Micromechanical Modeling of DP600 and DP800 Steels Plastic Behavior Based on the Mori-Tanaka Homogenization Method

Abstract

The properties of the dual-phase steels are attributed to the chemical composition, type, size, amount, and spatial distribution of different phases that can be obtained during thermomechanical treatments. In this way, modeling of the mechanical behavior of the dual-phase steel constituents, namely, ferrite and martensite, is crucial to the numerical simulation of sheet metal forming processes mainly to forecast the residual stresses per phase.

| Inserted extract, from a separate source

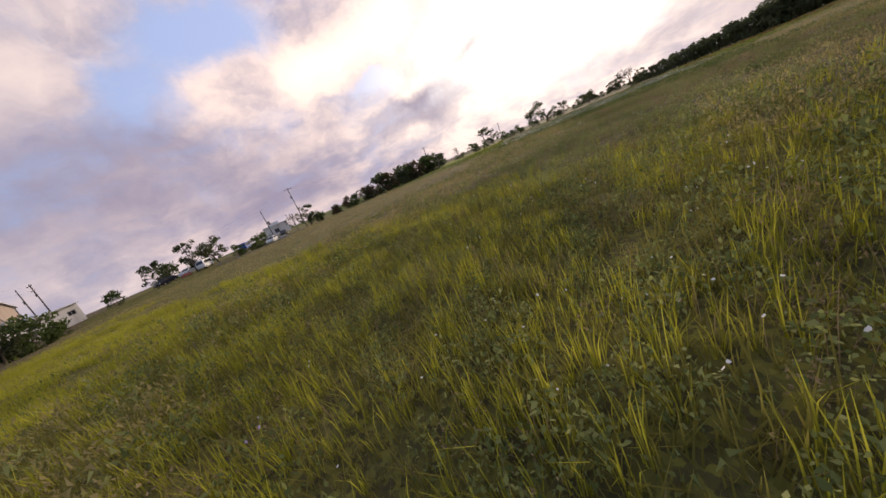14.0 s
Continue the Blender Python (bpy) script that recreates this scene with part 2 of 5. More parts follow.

In this work, the microstructure of as-received DP600 and DP800 cold rolled steel sheets with 1.2 mm nominal thickness were firstly characterized by means of scanning electron microscopy technique. The grain sizes and volume fractions of ferrite and martensite phases were obtained by means of digital image analysis. The Mori-Tanaka homogenization scheme was implemented in the finite element code ABAQUS assuming linear isotropic elasticity and isotropic work-hardening behavior for both ferrite (matrix) and martensite (inclusion) phases. The numerical predictions obtained with the Mori-Tanaka homogenization scheme for the macroscopic uniaxial tensile behavior are in good agreement with the experimental curves of both dual-phase steels.